Bar Speed Calculator
Convert bar velocity (m/s) to estimated % 1RM and training zone for any barbell exercise. Enter your bar speed and 1RM to get the estimated training load. Also estimates actual weight from velocity. Supports kg and lbs.
Velocity-Based Training Calculator
Bar speed (m/s) → % 1RM → Load
Bar speed (mean concentric velocity) has a strong inverse linear relationship with %1RM — the heavier the load, the slower the bar. Research by González-Badillo and colleagues established velocity profiles for the main barbell lifts, enabling %1RM estimation from a single rep. This allows auto-regulation: you set intensity by speed, not by percentage.

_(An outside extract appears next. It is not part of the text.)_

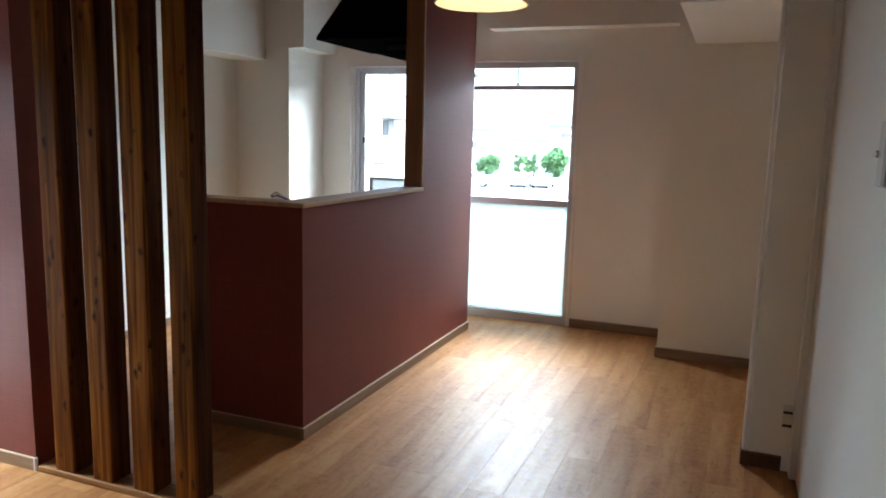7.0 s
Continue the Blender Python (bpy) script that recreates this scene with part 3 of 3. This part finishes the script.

MCV Velocity Zones by % 1RM (Squat)
| MCV (m/s) | ~% 1RM | Training Zone | Goal |
|---|---|---|---|
| > 1.0 m/s | < 55% | Speed / Power | Rate of force development |
| 0.75–1.0 | 55–65% | Power-Endurance | Power with light loads |
| 0.55–0.75 | 65–75% | Hypertrophy | Muscle growth |
| 0.40–0.55 | 75–85% | Strength-Hypertrophy | Size and strength |
| 0.25–0.40 | 85–92% | Maximal Strength | Neural drive |
| 0.15–0.25 | 92–100% | Near-Maximal | 1RM / competition prep |
| < 0.15 | ≈ 1RM | MVT / Technical Failure | Stop here |
Velocity-Based Training: Auto-Regulating Intensity
Traditional percentage-based programming assumes your 1RM is constant — but it fluctuates daily based on sleep, stress, nutrition, and recovery. VBT solves this by letting the bar tell you how heavy the load is relative to your current state. If your bar speed at a given weight is slower than usual, you are under-recovered and the effective %1RM is higher than planned. You auto-regulate by using lighter loads that hit the target velocity. Two practical VBT loading strategies: (1) Velocity targets — load to achieve a specific speed for each zone. (2) Velocity loss cutoffs — stop the set when speed drops more than 20–30% from the first rep (useful for hypertrophy to control fatigue). VBT requires a measuring device (linear encoder, PUSH Band, or phone app) to use properly.